BBC Says Goodbye to Television Centre this Week
|Iconic Wood Lane building closes for redevelopment on March 31
The BBC is saying goodbye to Television Centre in Wood Lane this week, before it closes down on March 31 for redevelopment.
It is celebrating with a special programme called Goodbye to Television Centre to be broadcast on Friday night on BBC Four, featuring a long list of stars bidding a fond farewell to the iconic Shepherd's Bush building, its home since 1960.
The final network news bulletin was broadcast last night, Sunday March 17 and the News Channel also moves out today, with the One O'Clock News becoming the first domestic news programme to go out from the BBC's new studios at Broadcasting House in Central London.
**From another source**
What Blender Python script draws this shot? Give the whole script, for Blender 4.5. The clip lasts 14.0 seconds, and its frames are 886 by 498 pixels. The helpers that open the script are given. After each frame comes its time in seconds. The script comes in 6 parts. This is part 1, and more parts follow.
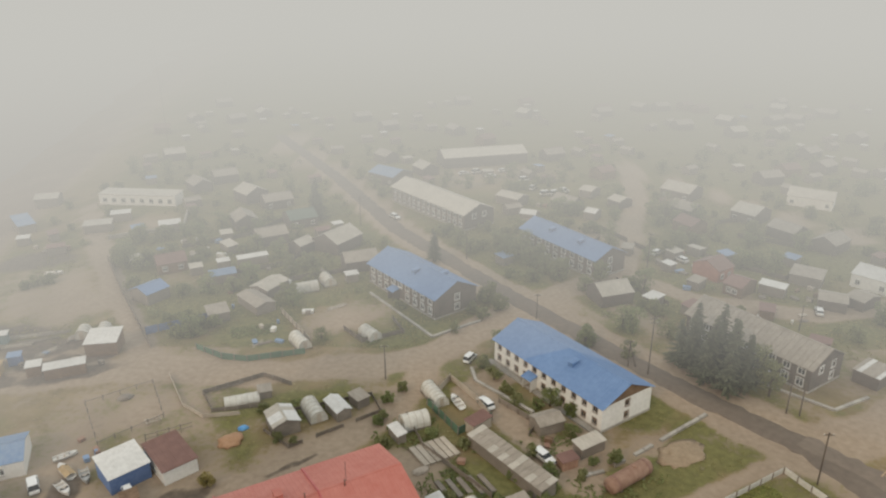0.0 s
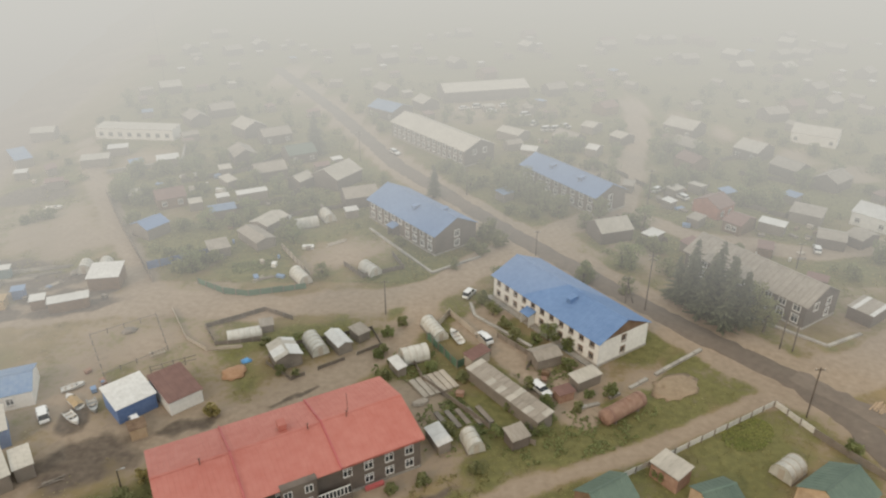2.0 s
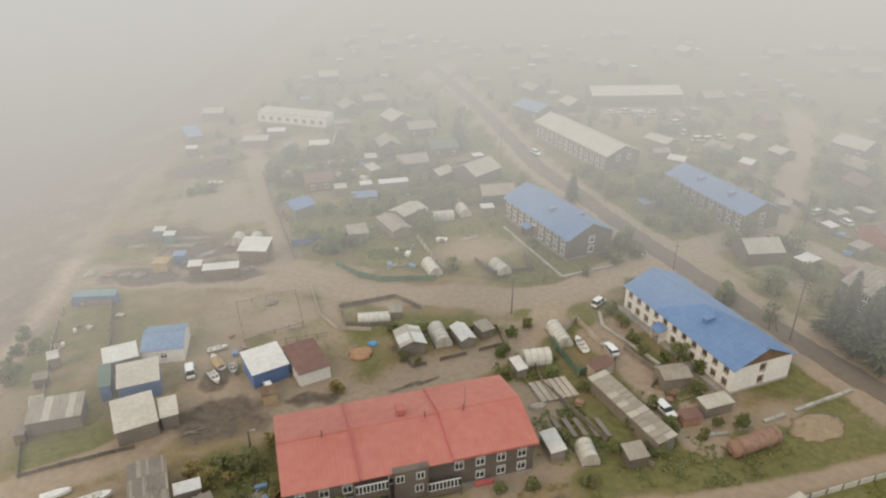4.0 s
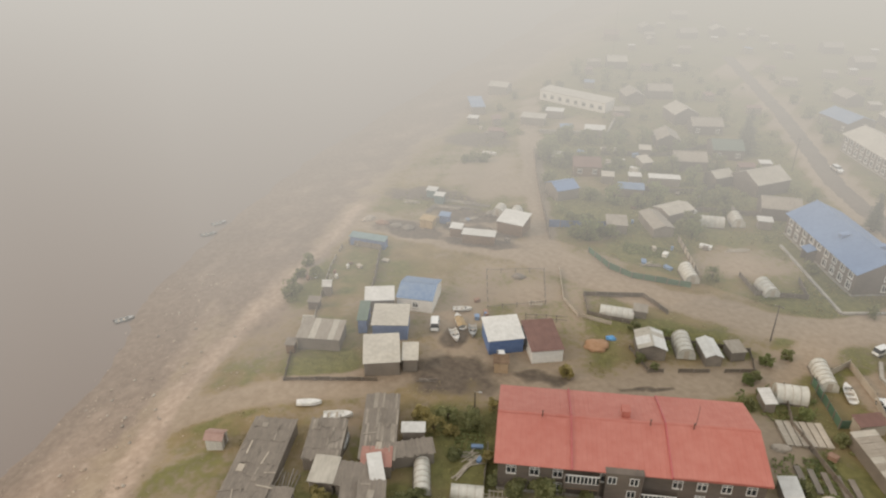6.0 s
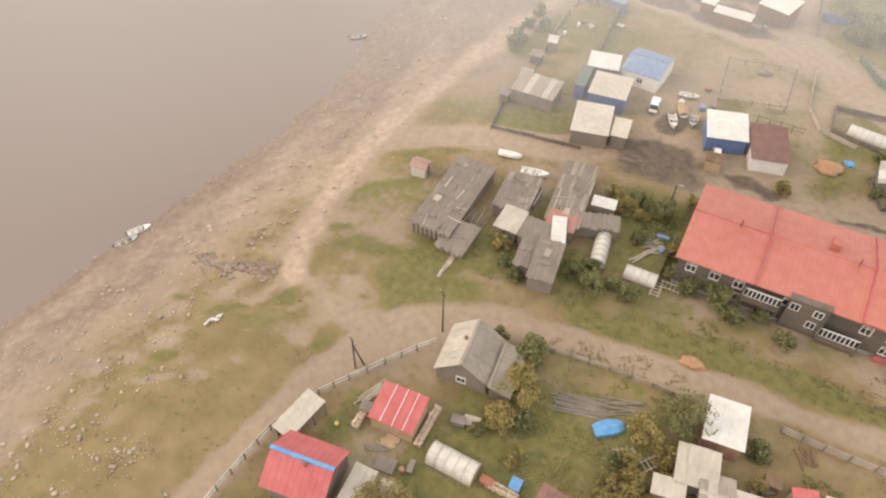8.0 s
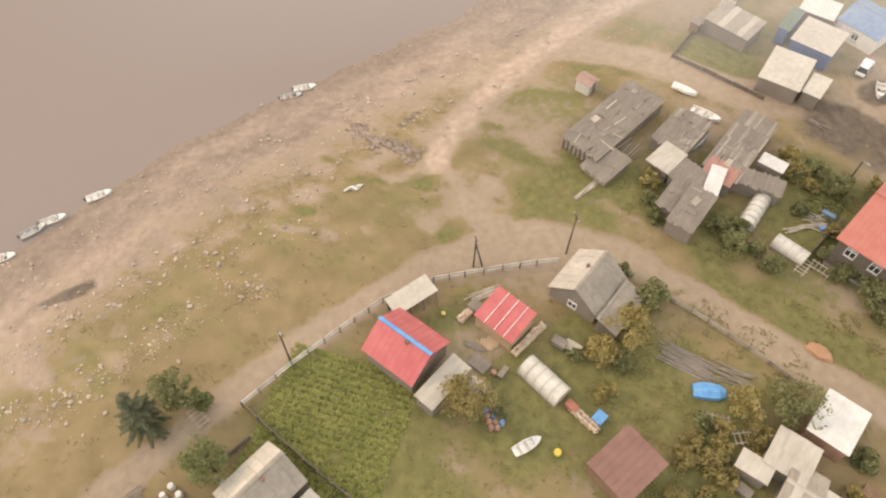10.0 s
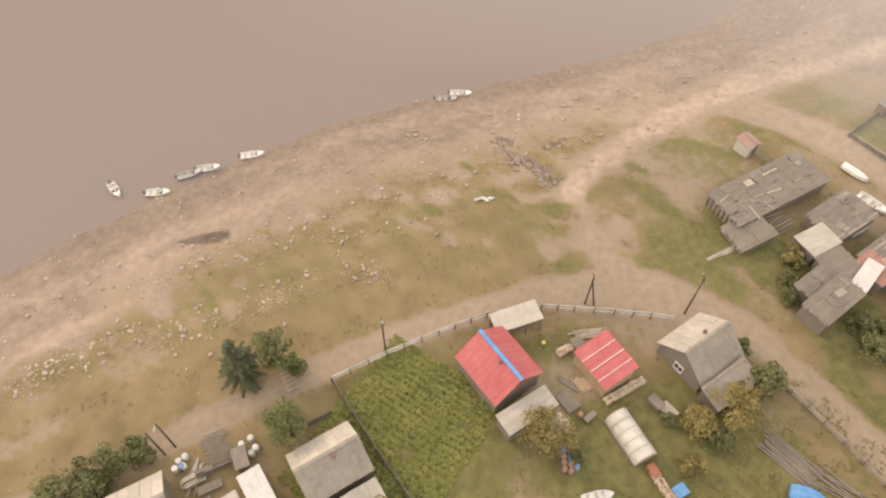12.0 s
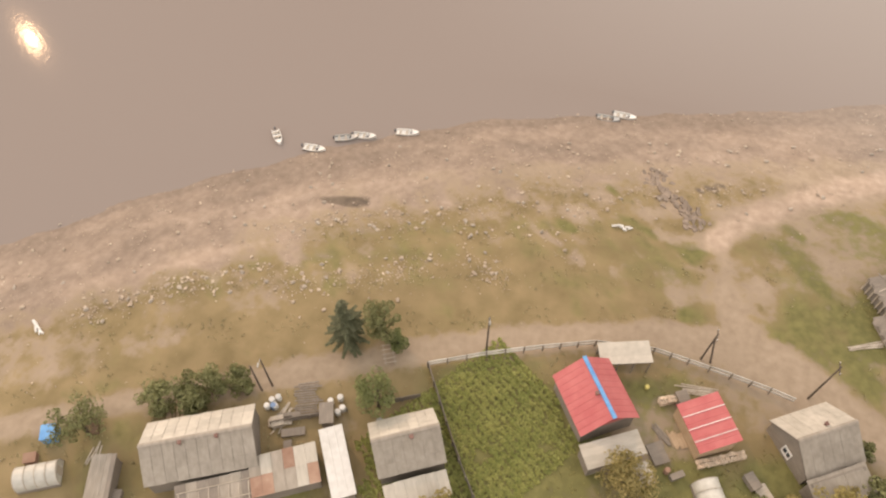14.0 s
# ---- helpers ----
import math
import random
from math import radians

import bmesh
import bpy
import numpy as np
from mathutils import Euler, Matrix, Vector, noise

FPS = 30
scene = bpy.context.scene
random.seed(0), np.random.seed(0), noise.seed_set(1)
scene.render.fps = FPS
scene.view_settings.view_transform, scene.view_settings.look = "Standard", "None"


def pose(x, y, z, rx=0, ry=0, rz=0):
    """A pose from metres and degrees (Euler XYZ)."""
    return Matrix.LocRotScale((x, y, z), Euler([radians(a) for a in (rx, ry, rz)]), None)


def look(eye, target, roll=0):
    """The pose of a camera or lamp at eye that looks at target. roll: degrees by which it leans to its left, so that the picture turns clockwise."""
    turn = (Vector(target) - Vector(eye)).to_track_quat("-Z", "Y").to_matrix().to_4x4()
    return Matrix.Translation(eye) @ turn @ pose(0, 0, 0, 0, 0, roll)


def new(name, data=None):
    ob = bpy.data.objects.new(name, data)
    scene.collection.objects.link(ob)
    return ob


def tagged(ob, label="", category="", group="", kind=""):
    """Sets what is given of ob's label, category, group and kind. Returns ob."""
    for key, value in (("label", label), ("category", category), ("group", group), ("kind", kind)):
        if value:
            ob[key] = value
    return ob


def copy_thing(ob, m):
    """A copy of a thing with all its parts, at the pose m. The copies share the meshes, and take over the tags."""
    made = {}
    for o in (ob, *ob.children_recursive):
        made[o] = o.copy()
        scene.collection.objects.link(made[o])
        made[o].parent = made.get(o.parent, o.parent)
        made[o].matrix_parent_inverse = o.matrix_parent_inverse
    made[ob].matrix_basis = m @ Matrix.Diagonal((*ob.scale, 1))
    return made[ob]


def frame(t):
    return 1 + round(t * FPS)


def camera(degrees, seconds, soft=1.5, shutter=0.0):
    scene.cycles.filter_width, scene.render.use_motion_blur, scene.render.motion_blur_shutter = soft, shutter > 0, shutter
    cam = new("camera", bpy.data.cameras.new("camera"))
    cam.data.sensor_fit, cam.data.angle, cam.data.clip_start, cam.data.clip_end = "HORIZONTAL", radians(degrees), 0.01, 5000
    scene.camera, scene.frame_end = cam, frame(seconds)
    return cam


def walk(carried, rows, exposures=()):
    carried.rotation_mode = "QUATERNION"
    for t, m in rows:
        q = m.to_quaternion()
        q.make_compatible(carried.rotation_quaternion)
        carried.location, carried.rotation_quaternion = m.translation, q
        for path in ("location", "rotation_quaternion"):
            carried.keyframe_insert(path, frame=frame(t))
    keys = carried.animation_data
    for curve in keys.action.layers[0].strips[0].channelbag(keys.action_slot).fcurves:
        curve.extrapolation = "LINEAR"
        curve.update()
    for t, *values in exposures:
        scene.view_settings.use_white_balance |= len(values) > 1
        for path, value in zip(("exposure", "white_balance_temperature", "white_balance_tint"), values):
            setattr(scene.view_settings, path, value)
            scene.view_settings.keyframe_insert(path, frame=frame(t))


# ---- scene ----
cam = camera(65.08, 14.0, soft=2.2)
EXPO = 0.3
# emission strength of the added haze curtain
HAZE_GLOW = 0.88
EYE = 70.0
TURNS = [  # seconds, yaw, pitch, roll of the hovering camera
    (0, 0.98, -21.29, -0.22),
    (0.5, 0.93, -23.82, -0.20),
    (1, 0.89, -26.05, -0.11),
    (1.5, 0.88, -26.55, -0.05),
    (2, 0.98, -26.54, 0.03),
    (2.2, 1.41, -26.54, 0.07),
    (4.3, 16.39, -26.54, -0.01),
    (4.5, 18.77, -26.48, 0.03),
    (5, 24.41, -27.12, 0.05),
    (5.5, 30.44, -27.38, -0.04),
    (6, 36.35, -27.96, -0.05),
    (6.5, 42.10, -33.57, -0.02),
    (7, 46.95, -39.23, -0.05),
    (7.5, 52.18, -43.54, -0.07),
    (8, 57.36, -47.54, 0.10),
    (8.5, 62.26, -52.53, 0.27),
    (8.7, 63.93, -54.52, 0.34),
    (10.8, 81.27, -54.12, -0.00),
    (11, 82.83, -54.04, -0.04),
    (11.5, 87.14, -53.98, -0.05),
    (12, 91.48, -53.90, -0.10),
    (12.5, 95.83, -53.86, -0.08),
    (13, 100.19, -53.82, -0.05),
    (13.5, 104.53, -53.75, -0.09),
    (14, 108.92, -53.70, -0.13),
]
walk(cam, [(t, pose(0, 0, EYE, 90 + pitch, 0, yaw) @ pose(0, 0, 0, 0, 0, roll)) for t, yaw, pitch, roll in TURNS],
     exposures=[(0.0, EXPO - 0.1, 6380, 8), (1.2, EXPO + 0.03, 6380, 8), (4.5, EXPO, 6420, 9), (5.5, EXPO - 0.02, 6500, 10), (6.5, EXPO + 0.12, 6680, 11), (7.5, EXPO + 0.49, 6850, 14), (8.1, EXPO + 0.58, 6880, 15), (8.6, EXPO + 0.68, 6900, 15), (11.0, EXPO + 0.58, 7080, 17), (14.0, EXPO + 0.52, 7230, 18)])

# ---- light: a smoky sky and a dim sun ----
SUN_EL, SUN_AZ = 31.4, -125.8
world = bpy.data.worlds.new("smoky_sky")
scene.world = world
world.use_nodes = True
wn = world.node_tree
wn.nodes.clear()
sky = wn.nodes.new("ShaderNodeTexSky")
sky.sky_type, sky.sun_disc = "NISHITA", False
sky.sun_elevation, sky.sun_rotation = radians(SUN_EL), radians(90 - SUN_AZ)
sky.air_density, sky.dust_density, sky.ozone_density = 1.0, 8.0, 1.0
wash = wn.nodes.new("ShaderNodeMixRGB")
wash.inputs[0].default_value = 0.86
wash.inputs[2].default_value = (9.0, 9.1, 8.9, 1)
back = wn.nodes.new("ShaderNodeBackground")
back.inputs[1].default_value = 0.1
wout = wn.nodes.new("ShaderNodeOutputWorld")
wn.links.new(sky.outputs[0], wash.inputs[1])
wn.links.new(wash.outputs[0], back.inputs[0])
wn.links.new(back.outputs[0], wout.inputs[0])
sun = new("sun", bpy.data.lights.new("sun", "SUN"))
sun.data.energy, sun.data.angle, sun.data.color = 0.5, radians(0.53), (1.0, 0.66, 0.38)
sun.matrix_world = look((0, 0, 0), (-math.cos(radians(SUN_AZ)) * math.cos(radians(SUN_EL)), -math.sin(radians(SUN_AZ)) * math.cos(radians(SUN_EL)), -math.sin(radians(SUN_EL))))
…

The TV news journalists will join those BBC News colleagues that have already moved into their new home - staff working on Newsnight, World TV, the news website and the BBC Red Button news pages, as well as those on radio news other than BBC Radio 5 live, which relocated to Salford.
The Television Centre site is 14 acres and was the former site of the 1908 Franco-British Exhibition. It officially opened in June 1960 and was designed by the architects Norman and Dawbarn and appears to be like a question mark in shape.
The central " inner ring" of the building and the front flank of Studio 1 are Grade II listed as special interest and these listed elements of Television Centre will be retained and enhanced, including the instantly recognisable exterior view.
The BBC put Television Centre on sale in 2013, and sold it to property developers Stanhope Plc for a total price in the order of £200m. Contracts were exchanged on Saturday July 14 2012
The sale appeared to be a win-win deal for the BBC, which still owns the freehold, and will benefit from a share in future profits. The main television studios are also being retained and refurbished for leasing out to production companies, including the BBC itself, from next year.
Stanhope and the BBC say the proposals, which were shown to local people in public exhibitions in February, are to open up and transform Television Centre into a mixed use development including office and studio space for the BBC, complementary entertainment and leisure facilities, public open space, offices, housing and a hotel.
They says that for the first time, Television Centre will be opened up to the public and the famous forecourt remodelled and enlivened by new retail, leisure and entertainment uses and access through the site providing connectivity with the local area, including Hammersmith Park.
The remaining offices are aimed at occupiers in the creative sector providing new employment opportunities and there will be a variety of public uses, including a cinema, health club, restaurants and cafes, which will benefit the local community.
David Camp, chief executive of Stanhope Plc, says: " "Stanhope is working in partnership with the BBC to deliver a publicly accessible mixed use remodelling of these iconic buildings and redevelopment of the adjoining land.
"The BBC will continue to have a significant presence at Television Centre and we will be bringing new life into the site with new public routes, spaces and uses. We will be introducing a vibrant and exciting mix of new retail, leisure, office and residential uses whilst keeping and enhancing the famous original BBC buildings and retaining key operational BBC studio and office facilities on site."
Goodbye to Television Centre, which is being filmed today, March 18 and broadcast on Friday March 22 will kick off with a concert by Madness at 7.30pm followed by the show itself. Former BBC Chairman Michael Grade will invite an array of people from the worlds of sport, acting, journalism, music and entertainment to assemble in the BBC’s Studio One in front of a studio audience, where they will talk about their favourite Television Centre memories.
Joining Michael Grade on the sofa will be a whole host of famous faces:
Richard Klein, Controller of BBC Four, says: "TVC is quite simply the greatest television stage on Earth and BBC Four is going to celebrate all that is wonderful about it in a whole night of programming in March.
" What was made at TVC – the dramas, the sit-coms, the music shows, the glitzy dance and entertainment extravaganzas, the comedies, the news – everything – form part of Britain’s collective history.
"These shows, from The Two Ronnies to The Old Grey Whistle Test, from Newsnight to Grandstand, from Strictly Come Dancing to Morecambe and Wise – are lodged in our memories and Four intends to salute the passing of this era with a fond and uplifting farewell night."